* _To be done_
Copy the data that follows exactly. Include no pictures.

* _Data section_
________________________________________

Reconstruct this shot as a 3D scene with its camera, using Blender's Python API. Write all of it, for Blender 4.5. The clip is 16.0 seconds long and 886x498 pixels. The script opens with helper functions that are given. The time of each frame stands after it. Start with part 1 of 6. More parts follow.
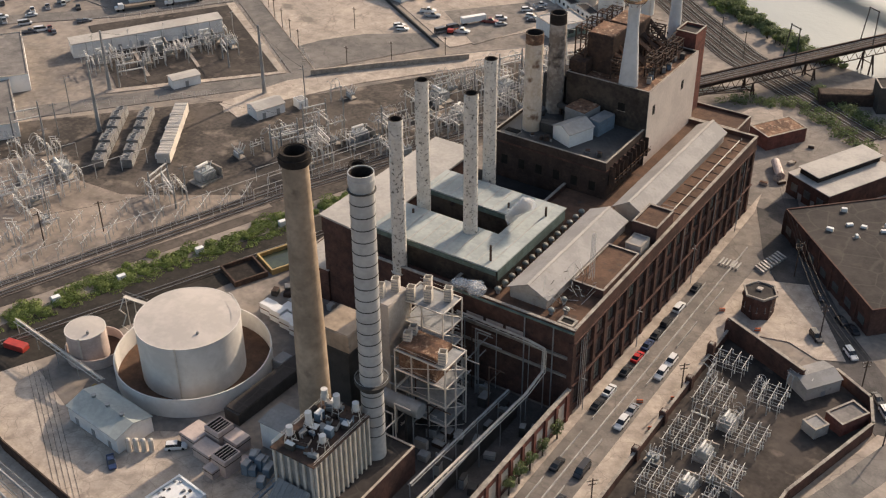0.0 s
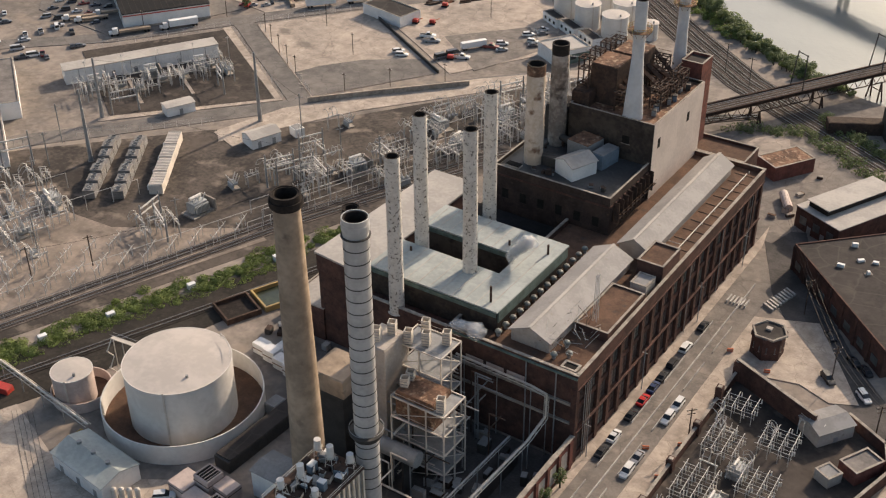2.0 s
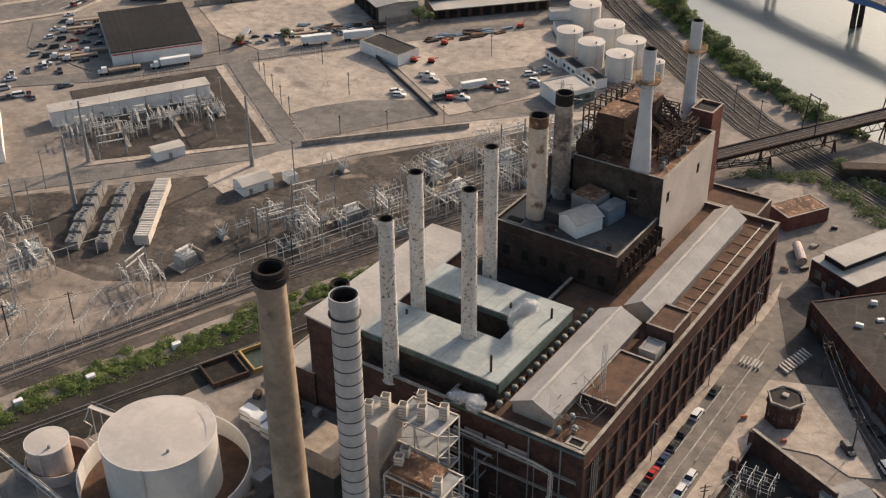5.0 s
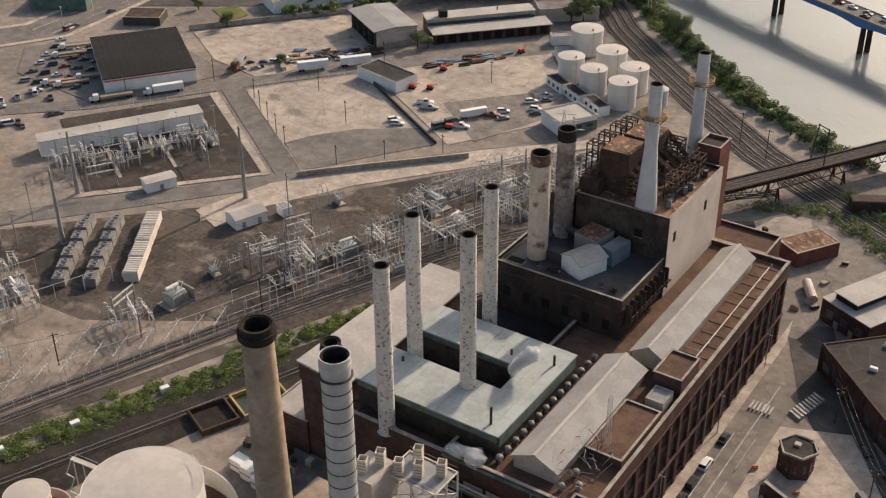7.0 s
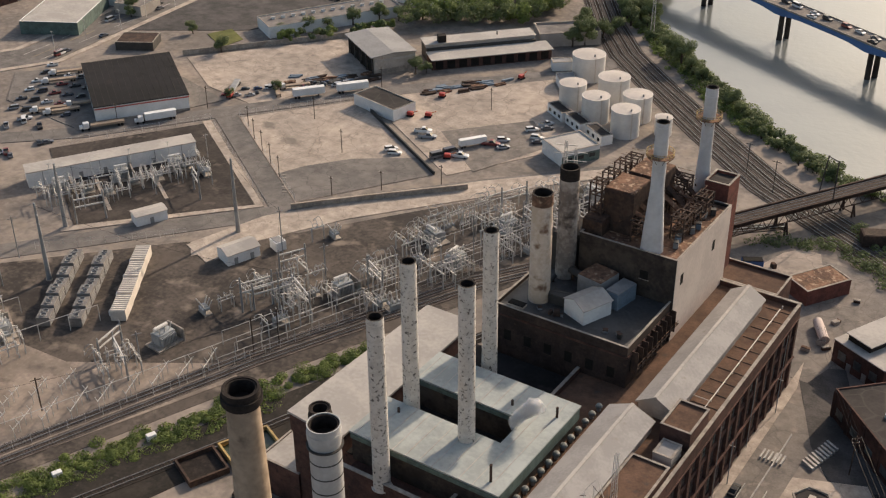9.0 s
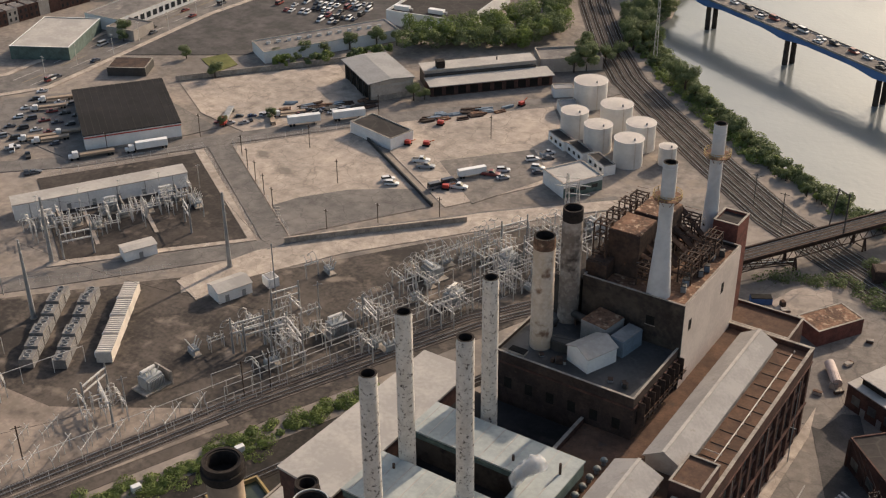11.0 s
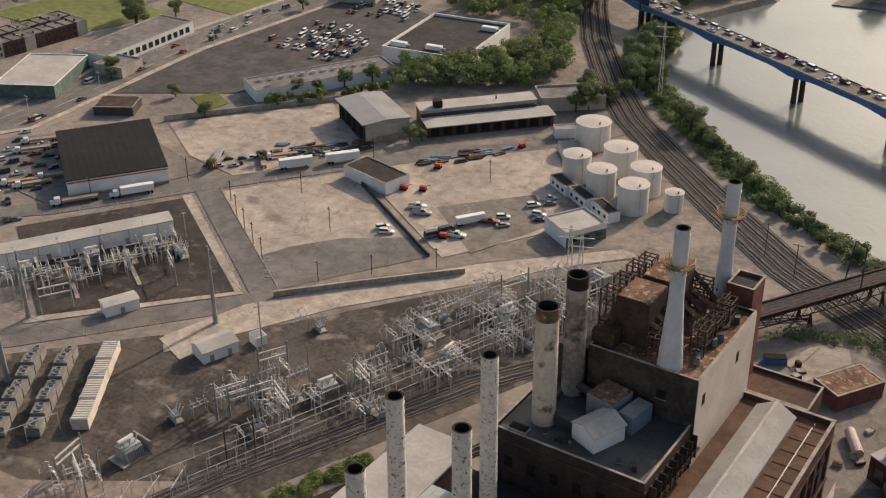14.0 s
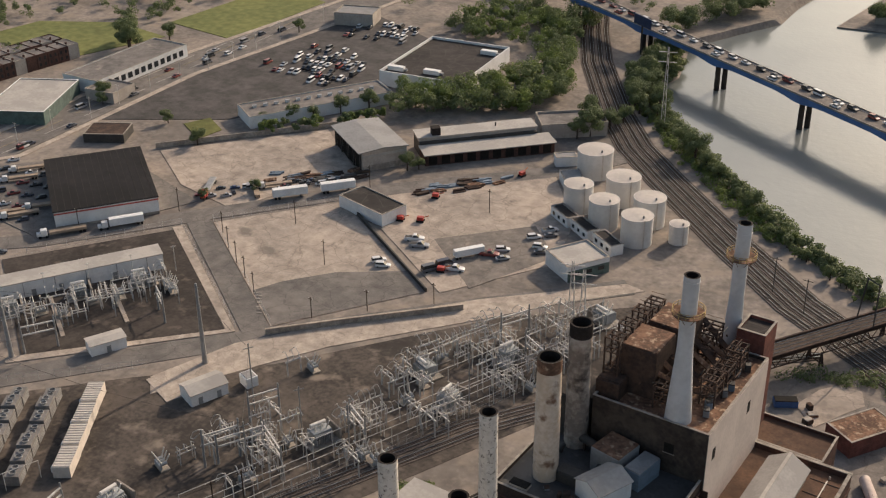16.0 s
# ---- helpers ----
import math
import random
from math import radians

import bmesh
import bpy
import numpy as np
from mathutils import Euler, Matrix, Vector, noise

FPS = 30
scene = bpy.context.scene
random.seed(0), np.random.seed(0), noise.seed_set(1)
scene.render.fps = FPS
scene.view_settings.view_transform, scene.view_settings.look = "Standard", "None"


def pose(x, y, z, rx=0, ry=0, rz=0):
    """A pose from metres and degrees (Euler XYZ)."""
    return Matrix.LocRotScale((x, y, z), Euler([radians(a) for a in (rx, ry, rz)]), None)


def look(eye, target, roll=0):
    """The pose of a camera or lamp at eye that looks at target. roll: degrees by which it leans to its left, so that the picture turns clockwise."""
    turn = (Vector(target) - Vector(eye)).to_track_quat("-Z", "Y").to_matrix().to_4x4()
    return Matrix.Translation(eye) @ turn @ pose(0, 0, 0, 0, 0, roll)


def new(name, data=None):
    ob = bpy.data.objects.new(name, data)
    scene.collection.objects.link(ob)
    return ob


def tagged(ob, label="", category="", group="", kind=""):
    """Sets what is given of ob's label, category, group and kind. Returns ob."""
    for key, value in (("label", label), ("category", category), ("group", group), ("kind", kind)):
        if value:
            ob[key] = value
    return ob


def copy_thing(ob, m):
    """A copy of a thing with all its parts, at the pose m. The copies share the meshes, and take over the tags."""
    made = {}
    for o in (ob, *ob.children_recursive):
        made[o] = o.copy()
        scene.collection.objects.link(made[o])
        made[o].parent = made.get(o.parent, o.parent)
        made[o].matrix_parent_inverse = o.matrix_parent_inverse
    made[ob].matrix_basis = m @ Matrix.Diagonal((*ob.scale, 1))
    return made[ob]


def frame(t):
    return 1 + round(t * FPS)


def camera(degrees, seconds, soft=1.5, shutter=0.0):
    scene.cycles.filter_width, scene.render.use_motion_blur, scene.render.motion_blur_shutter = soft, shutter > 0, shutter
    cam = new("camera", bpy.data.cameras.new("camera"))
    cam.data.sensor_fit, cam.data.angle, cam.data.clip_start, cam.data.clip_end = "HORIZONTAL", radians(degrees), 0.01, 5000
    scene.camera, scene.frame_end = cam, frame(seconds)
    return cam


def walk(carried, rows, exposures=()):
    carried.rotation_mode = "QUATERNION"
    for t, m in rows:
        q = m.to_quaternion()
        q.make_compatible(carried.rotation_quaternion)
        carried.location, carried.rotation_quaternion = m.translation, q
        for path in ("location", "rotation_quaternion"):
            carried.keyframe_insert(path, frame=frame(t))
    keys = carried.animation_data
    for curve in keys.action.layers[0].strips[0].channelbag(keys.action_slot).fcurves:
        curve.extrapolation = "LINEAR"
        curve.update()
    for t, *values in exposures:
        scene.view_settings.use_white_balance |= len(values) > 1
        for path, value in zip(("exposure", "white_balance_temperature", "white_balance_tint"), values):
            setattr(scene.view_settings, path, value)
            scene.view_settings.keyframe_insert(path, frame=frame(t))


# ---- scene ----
cam = camera(41.0, 16.0, 1.2)
# seconds, x, y, z, tilt, yaw, roll
ROWS = [
    (0, -0.296, 0.277, 177.844, 56.672, 33.964, -0.494),
    (1, -2.980, 4.888, 177.697, 57.022, 34.006, -0.497),
    (2, -5.786, 9.641, 177.588, 57.367, 34.039, -0.500),
    (3, -8.703, 14.522, 177.513, 57.708, 34.065, -0.502),
    (4, -11.719, 19.522, 177.467, 58.045, 34.084, -0.503),
    (5, -14.822, 24.627, 177.446, 58.379, 34.097, -0.505),
    (6, -18.000, 29.826, 177.445, 58.711, 34.105, -0.506),
    (7, -21.241, 35.108, 177.459, 59.041, 34.108, -0.507),
    (8, -24.533, 40.460, 177.483, 59.371, 34.106, -0.509),
    (9, -27.864, 45.870, 177.514, 59.701, 34.102, -0.511),
    (10, -31.223, 51.328, 177.546, 60.032, 34.095, -0.515),
    (11, -34.597, 56.820, 177.575, 60.365, 34.087, -0.519),
    (12, -37.976, 62.336, 177.596, 60.701, 34.078, -0.524),
    (13, -41.345, 67.863, 177.604, 61.040, 34.069, -0.530),
    (14, -44.695, 73.389, 177.595, 61.384, 34.060, -0.538),
    (15, -48.013, 78.904, 177.565, 61.732, 34.053, -0.548),
    (16, -51.287, 84.394, 177.508, 62.087, 34.048, -0.559),
]
walk(cam, [(t, pose(x, y, z, tilt, 0, yaw) @ pose(0, 0, 0, 0, 0, roll)) for t, x, y, z, tilt, yaw, roll in ROWS],
     [(0, 0.2), (4, 0.1), (8, 0.01), (12, -0.07), (16, -0.16)])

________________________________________

* _Task solution_
Reconstruct this shot as a 3D scene with its camera, using Blender's Python API. Write all of it, for Blender 4.5. The clip is 16.0 seconds long and 886x498 pixels. The script opens with helper functions that are given. The time of each frame stands after it. Start with part 1 of 6. More parts follow.
0.0 s
2.0 s
5.0 s
7.0 s
9.0 s
11.0 s
14.0 s
16.0 s
# ---- helpers ----
import math
import random
from math import radians

import bmesh
import bpy
import numpy as np
from mathutils import Euler, Matrix, Vector, noise

FPS = 30
scene = bpy.context.scene
random.seed(0), np.random.seed(0), noise.seed_set(1)
scene.render.fps = FPS
scene.view_settings.view_transform, scene.view_settings.look = "Standard", "None"


def pose(x, y, z, rx=0, ry=0, rz=0):
    """A pose from metres and degrees (Euler XYZ)."""
    return Matrix.LocRotScale((x, y, z), Euler([radians(a) for a in (rx, ry, rz)]), None)


def look(eye, target, roll=0):
    """The pose of a camera or lamp at eye that looks at target. roll: degrees by which it leans to its left, so that the picture turns clockwise."""
    turn = (Vector(target) - Vector(eye)).to_track_quat("-Z", "Y").to_matrix().to_4x4()
    return Matrix.Translation(eye) @ turn @ pose(0, 0, 0, 0, 0, roll)


def new(name, data=None):
    ob = bpy.data.objects.new(name, data)
    scene.collection.objects.link(ob)
    return ob


def tagged(ob, label="", category="", group="", kind=""):
    """Sets what is given of ob's label, category, group and kind. Returns ob."""
    for key, value in (("label", label), ("category", category), ("group", group), ("kind", kind)):
        if value:
            ob[key] = value
    return ob


def copy_thing(ob, m):
    """A copy of a thing with all its parts, at the pose m. The copies share the meshes, and take over the tags."""
    made = {}
    for o in (ob, *ob.children_recursive):
        made[o] = o.copy()
        scene.collection.objects.link(made[o])
        made[o].parent = made.get(o.parent, o.parent)
        made[o].matrix_parent_inverse = o.matrix_parent_inverse
    made[ob].matrix_basis = m @ Matrix.Diagonal((*ob.scale, 1))
    return made[ob]


def frame(t):
    return 1 + round(t * FPS)


def camera(degrees, seconds, soft=1.5, shutter=0.0):
    scene.cycles.filter_width, scene.render.use_motion_blur, scene.render.motion_blur_shutter = soft, shutter > 0, shutter
    cam = new("camera", bpy.data.cameras.new("camera"))
    cam.data.sensor_fit, cam.data.angle, cam.data.clip_start, cam.data.clip_end = "HORIZONTAL", radians(degrees), 0.01, 5000
    scene.camera, scene.frame_end = cam, frame(seconds)
    return cam


def walk(carried, rows, exposures=()):
    carried.rotation_mode = "QUATERNION"
    for t, m in rows:
        q = m.to_quaternion()
        q.make_compatible(carried.rotation_quaternion)
        carried.location, carried.rotation_quaternion = m.translation, q
        for path in ("location", "rotation_quaternion"):
            carried.keyframe_insert(path, frame=frame(t))
    keys = carried.animation_data
    for curve in keys.action.layers[0].strips[0].channelbag(keys.action_slot).fcurves:
        curve.extrapolation = "LINEAR"
        curve.update()
    for t, *values in exposures:
        scene.view_settings.use_white_balance |= len(values) > 1
        for path, value in zip(("exposure", "white_balance_temperature", "white_balance_tint"), values):
            setattr(scene.view_settings, path, value)
            scene.view_settings.keyframe_insert(path, frame=frame(t))


# ---- scene ----
cam = camera(41.0, 16.0, 1.2)
# seconds, x, y, z, tilt, yaw, roll
ROWS = [
    (0, -0.296, 0.277, 177.844, 56.672, 33.964, -0.494),
    (1, -2.980, 4.888, 177.697, 57.022, 34.006, -0.497),
    (2, -5.786, 9.641, 177.588, 57.367, 34.039, -0.500),
    (3, -8.703, 14.522, 177.513, 57.708, 34.065, -0.502),
    (4, -11.719, 19.522, 177.467, 58.045, 34.084, -0.503),
    (5, -14.822, 24.627, 177.446, 58.379, 34.097, -0.505),
    (6, -18.000, 29.826, 177.445, 58.711, 34.105, -0.506),
    (7, -21.241, 35.108, 177.459, 59.041, 34.108, -0.507),
    (8, -24.533, 40.460, 177.483, 59.371, 34.106, -0.509),
    (9, -27.864, 45.870, 177.514, 59.701, 34.102, -0.511),
    (10, -31.223, 51.328, 177.546, 60.032, 34.095, -0.515),
    (11, -34.597, 56.820, 177.575, 60.365, 34.087, -0.519),
    (12, -37.976, 62.336, 177.596, 60.701, 34.078, -0.524),
    (13, -41.345, 67.863, 177.604, 61.040, 34.069, -0.530),
    (14, -44.695, 73.389, 177.595, 61.384, 34.060, -0.538),
    (15, -48.013, 78.904, 177.565, 61.732, 34.053, -0.548),
    (16, -51.287, 84.394, 177.508, 62.087, 34.048, -0.559),
]
walk(cam, [(t, pose(x, y, z, tilt, 0, yaw) @ pose(0, 0, 0, 0, 0, roll)) for t, x, y, z, tilt, yaw, roll in ROWS],
     [(0, 0.2), (4, 0.1), (8, 0.01), (12, -0.07), (16, -0.16)])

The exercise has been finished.